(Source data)
--- START ---
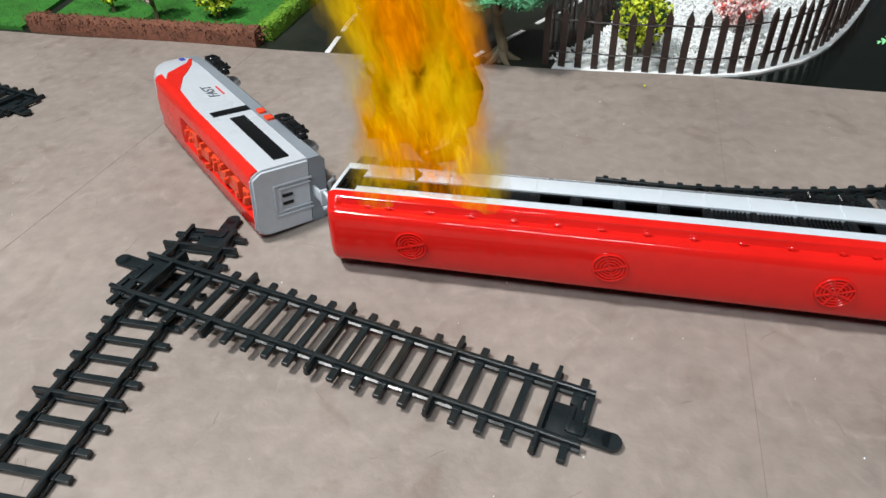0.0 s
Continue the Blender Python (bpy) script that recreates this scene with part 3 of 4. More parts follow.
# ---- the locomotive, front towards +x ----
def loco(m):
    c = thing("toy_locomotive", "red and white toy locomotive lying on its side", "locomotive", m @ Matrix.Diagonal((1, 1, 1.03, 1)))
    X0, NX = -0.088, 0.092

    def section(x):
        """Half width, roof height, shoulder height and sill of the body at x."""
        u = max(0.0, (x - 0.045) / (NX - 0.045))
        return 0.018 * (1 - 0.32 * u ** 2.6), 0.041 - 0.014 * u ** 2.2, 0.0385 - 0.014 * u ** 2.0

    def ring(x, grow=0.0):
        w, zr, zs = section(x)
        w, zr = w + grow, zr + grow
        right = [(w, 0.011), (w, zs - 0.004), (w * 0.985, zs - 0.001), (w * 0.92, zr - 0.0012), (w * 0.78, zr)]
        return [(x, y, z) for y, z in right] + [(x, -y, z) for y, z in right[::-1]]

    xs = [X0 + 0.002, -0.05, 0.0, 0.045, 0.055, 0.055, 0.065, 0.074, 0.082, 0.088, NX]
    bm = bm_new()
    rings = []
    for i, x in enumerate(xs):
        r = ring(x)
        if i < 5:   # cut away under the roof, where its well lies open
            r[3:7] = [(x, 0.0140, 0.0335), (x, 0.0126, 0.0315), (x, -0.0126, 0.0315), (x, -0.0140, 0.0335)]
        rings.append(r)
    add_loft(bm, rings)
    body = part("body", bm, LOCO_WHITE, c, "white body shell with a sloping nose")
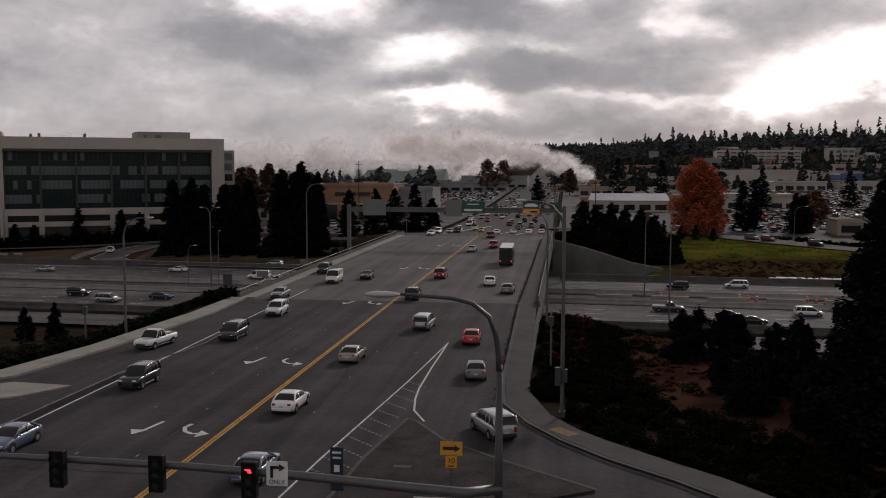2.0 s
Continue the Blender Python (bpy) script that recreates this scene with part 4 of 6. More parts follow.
--- END ---
List each line of the entries that holds the string "parts".

§ **FINAL ANSWER**:
Continue the Blender Python (bpy) script that recreates this scene with part 3 of 4. More parts follow.
Continue the Blender Python (bpy) script that recreates this scene with part 4 of 6. More parts follow.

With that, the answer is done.